Tally every line of the listing where the string "None" is found, and state the total alone.

start

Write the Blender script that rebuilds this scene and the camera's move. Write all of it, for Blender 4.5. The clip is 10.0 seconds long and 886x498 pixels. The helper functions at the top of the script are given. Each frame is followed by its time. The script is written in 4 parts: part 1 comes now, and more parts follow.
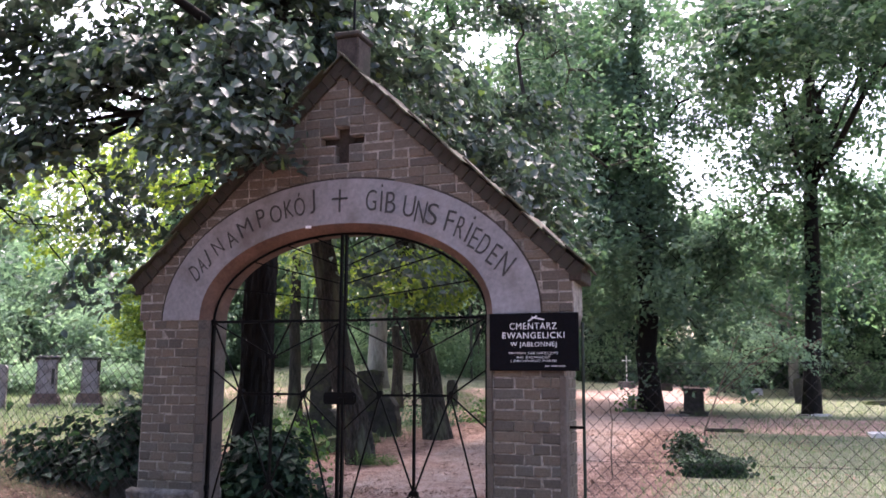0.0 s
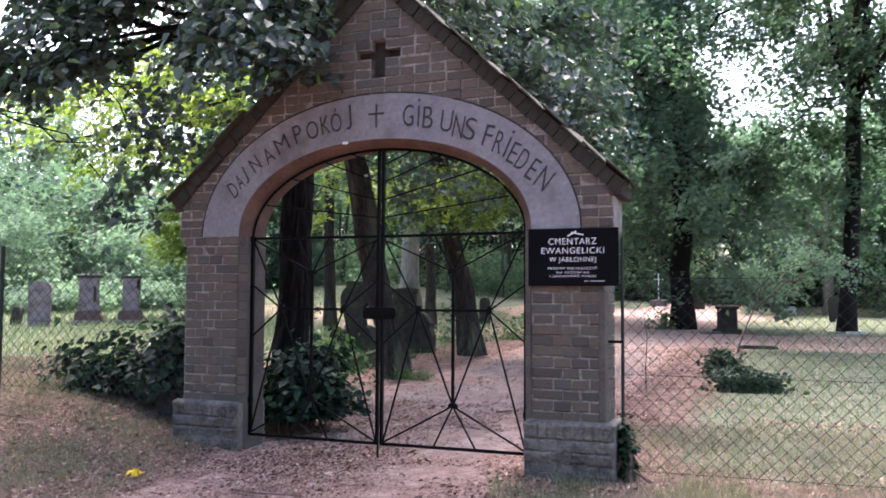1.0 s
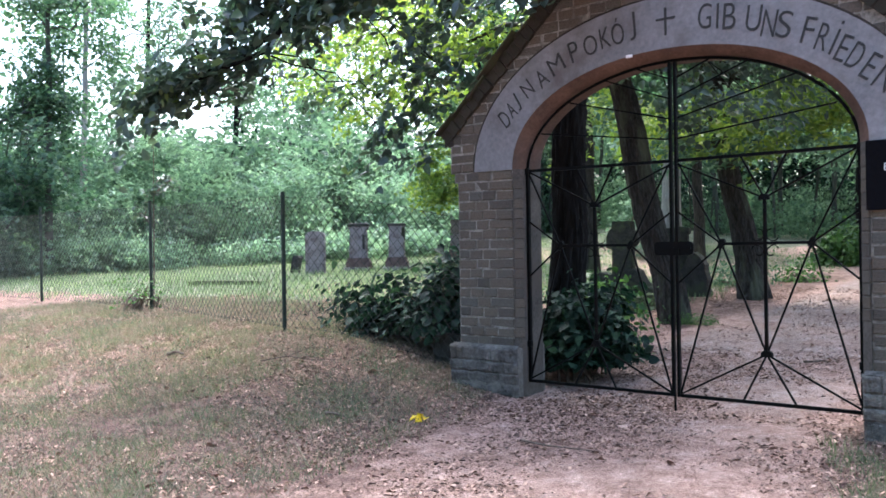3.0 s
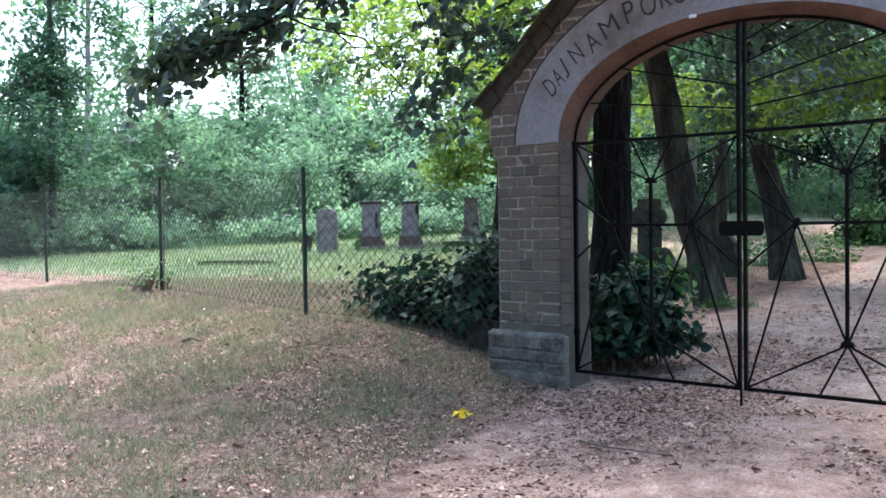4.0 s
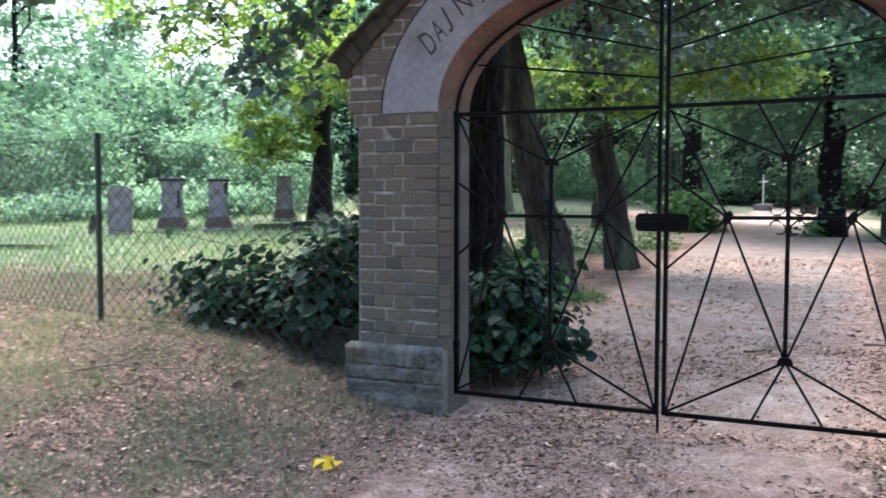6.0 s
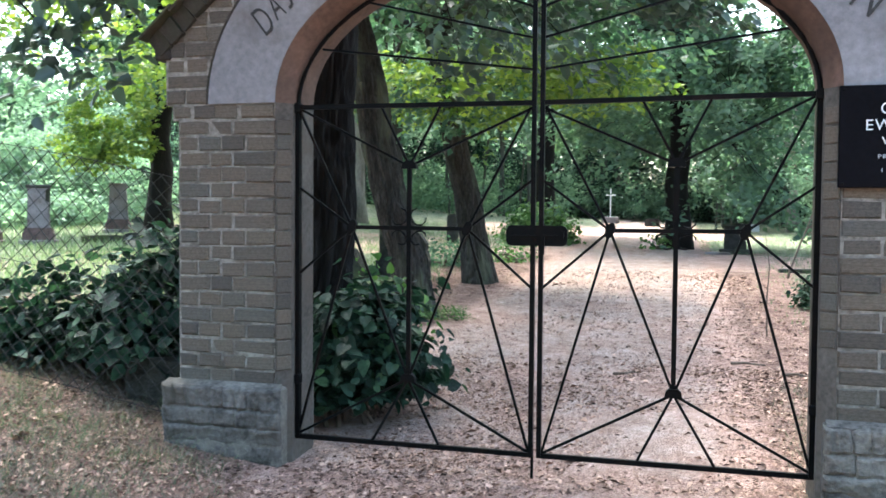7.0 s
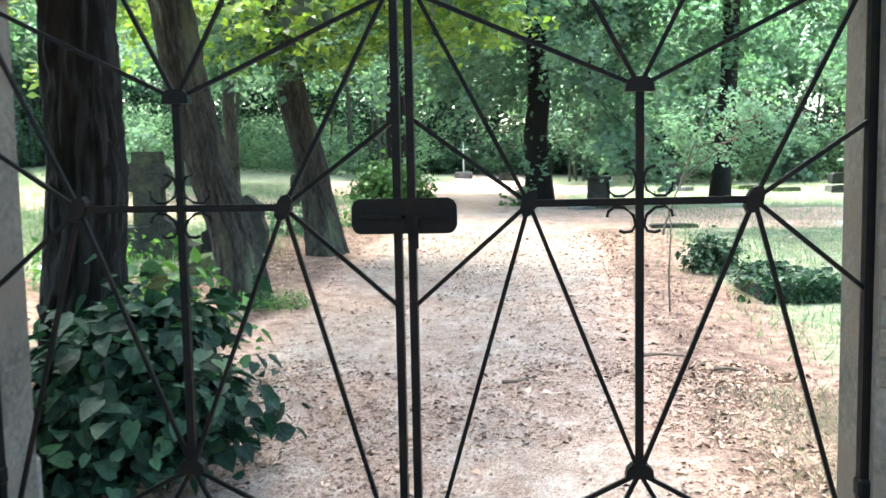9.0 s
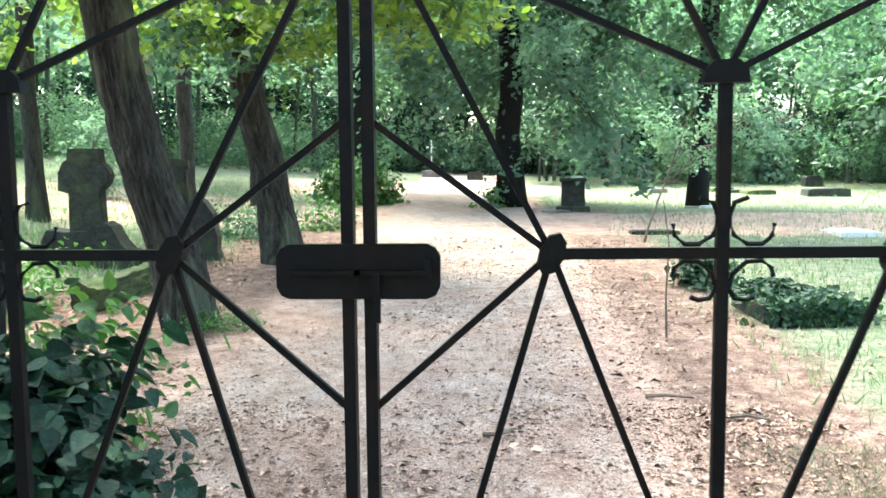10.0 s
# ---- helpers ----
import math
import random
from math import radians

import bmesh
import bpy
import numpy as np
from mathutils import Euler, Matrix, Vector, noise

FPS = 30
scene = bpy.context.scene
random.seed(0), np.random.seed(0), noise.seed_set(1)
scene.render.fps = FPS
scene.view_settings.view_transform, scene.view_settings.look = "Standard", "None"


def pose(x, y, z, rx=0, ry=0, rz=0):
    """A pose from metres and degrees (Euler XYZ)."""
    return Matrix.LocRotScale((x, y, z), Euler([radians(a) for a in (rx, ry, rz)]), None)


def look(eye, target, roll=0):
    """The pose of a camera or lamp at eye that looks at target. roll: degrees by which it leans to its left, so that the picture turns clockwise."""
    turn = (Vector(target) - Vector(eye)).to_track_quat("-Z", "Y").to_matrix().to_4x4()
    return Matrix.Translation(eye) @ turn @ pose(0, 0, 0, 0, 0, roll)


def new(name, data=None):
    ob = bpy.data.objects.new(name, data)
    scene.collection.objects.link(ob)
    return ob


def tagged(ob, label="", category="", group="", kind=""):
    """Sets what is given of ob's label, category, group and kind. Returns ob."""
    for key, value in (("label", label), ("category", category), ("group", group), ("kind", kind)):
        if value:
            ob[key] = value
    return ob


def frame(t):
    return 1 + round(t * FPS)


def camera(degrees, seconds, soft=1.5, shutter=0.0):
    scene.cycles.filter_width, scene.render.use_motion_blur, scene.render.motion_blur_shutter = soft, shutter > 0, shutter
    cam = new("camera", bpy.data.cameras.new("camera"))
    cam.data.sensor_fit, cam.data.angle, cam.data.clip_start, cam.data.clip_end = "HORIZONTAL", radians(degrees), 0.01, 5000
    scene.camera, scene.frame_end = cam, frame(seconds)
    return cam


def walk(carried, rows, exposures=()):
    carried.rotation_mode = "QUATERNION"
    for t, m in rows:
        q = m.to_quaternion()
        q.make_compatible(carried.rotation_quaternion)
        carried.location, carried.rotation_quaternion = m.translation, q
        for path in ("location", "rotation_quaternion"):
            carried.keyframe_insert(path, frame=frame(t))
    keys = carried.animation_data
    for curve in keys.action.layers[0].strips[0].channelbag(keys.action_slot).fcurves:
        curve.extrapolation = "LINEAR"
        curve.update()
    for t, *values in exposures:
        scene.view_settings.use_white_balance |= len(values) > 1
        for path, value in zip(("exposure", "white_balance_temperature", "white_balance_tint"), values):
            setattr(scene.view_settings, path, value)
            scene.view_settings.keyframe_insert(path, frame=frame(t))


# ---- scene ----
cam = camera(54.7, 10.0, soft=1.6, shutter=0.25)
PATH = [
    (0, (2.986, -6.048, 1.312), (2.334, -4.181, 1.612), 0.3),
    (0.5, (2.937, -6.055, 1.282), (2.272, -4.18, 1.49), 0.4),
    (1, (2.92, -6.041, 1.282), (2.196, -4.18, 1.396), 0.3),
    (1.5, (2.846, -5.969, 1.255), (1.98, -4.167, 1.297), 0.1),
    (2, (2.738, -5.84, 1.239), (1.688, -4.138, 1.269), -0.5),
    (2.5, (2.603, -5.706, 1.228), (1.434, -4.084, 1.254), -0.3),
    (3, (2.373, -5.579, 1.197), (1.147, -3.999, 1.191), -0.9),
    (4.5, (1.546, -5.202, 1.217), (0.325, -3.619, 1.149), -0.6),
    (5, (1.244, -5.061, 1.206), (0.061, -3.451, 1.135), 0.4),
    (5.5, (1.027, -4.824, 1.256), (-0.036, -3.132, 1.173), -0.6),
    (6, (0.838, -4.493, 1.258), (0.003, -2.679, 1.151), 0.1),
    (7.5, (0.528, -3.432, 1.236), (0.085, -1.483, 1.163), 0.2),
    (8, (0.459, -3.008, 1.228), (0.066, -1.05, 1.116), 0.3),
    (8.5, (0.379, -2.545, 1.292), (0.075, -0.577, 1.1), 0.0),
    (9, (0.304, -2.16, 1.273), (0.125, -0.176, 1.093), -1.1),
    (9.5, (0.286, -1.743, 1.306), (0.152, 0.245, 1.133), -1.2),
    (10, (0.218, -1.355, 1.332), (0.117, 0.633, 1.144), -0.5),
]
EXPOSURES = [(0, 2.43, 6250, 25), (1, 2.5, 6000, 20), (2.5, 2.54, 5700, 10), (4.5, 2.44, 5450, 0), (6, 2.73, 5630, 1), (7.5, 3.42, 5920, -4), (9, 3.76, 6030, -9), (10, 3.71, 6060, -11)]
walk(cam, [(t, look(eye, target, roll)) for t, eye, target, roll in PATH], EXPOSURES)

# ---- light ----
world = bpy.data.worlds.new("overcast_sky")
scene.world = world
world.use_nodes = True
wn = world.node_tree.nodes
wl = world.node_tree.links
sky = wn.new("ShaderNodeTexSky")
sky.sky_type = "NISHITA"
sky.sun_disc = False
sky.sun_elevation = radians(62)
sky.sun_rotation = radians(-25)
sky.air_density, sky.dust_density, sky.ozone_density = 1.0, 6.0, 0.6
wn["Background"].inputs["Strength"].default_value = 0.15
wl.new(sky.outputs["Color"], wn["Background"].inputs["Color"])

sun = new("sun", bpy.data.lights.new("sun", "SUN"))
sun.data.energy, sun.data.angle, sun.data.color = 1.5, radians(35), (1.0, 0.97, 0.92)
sun.matrix_world = look((-4.0, 8.6, 17.8), (0, 0, 0))

# ---- materials ----


def nodes_of(name, rough=0.9, metal=0.0, spec=0.3):
    m = bpy.data.materials.new(name)
    m.use_nodes = True
    n, l = m.node_tree.nodes, m.node_tree.links
    b = n["Principled BSDF"]
    b.inputs["Roughness"].default_value = rough
    b.inputs["Metallic"].default_value = metal
    b.inputs["Specular IOR Level"].default_value = spec
    return m, n, l, b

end

Answer for the task: 3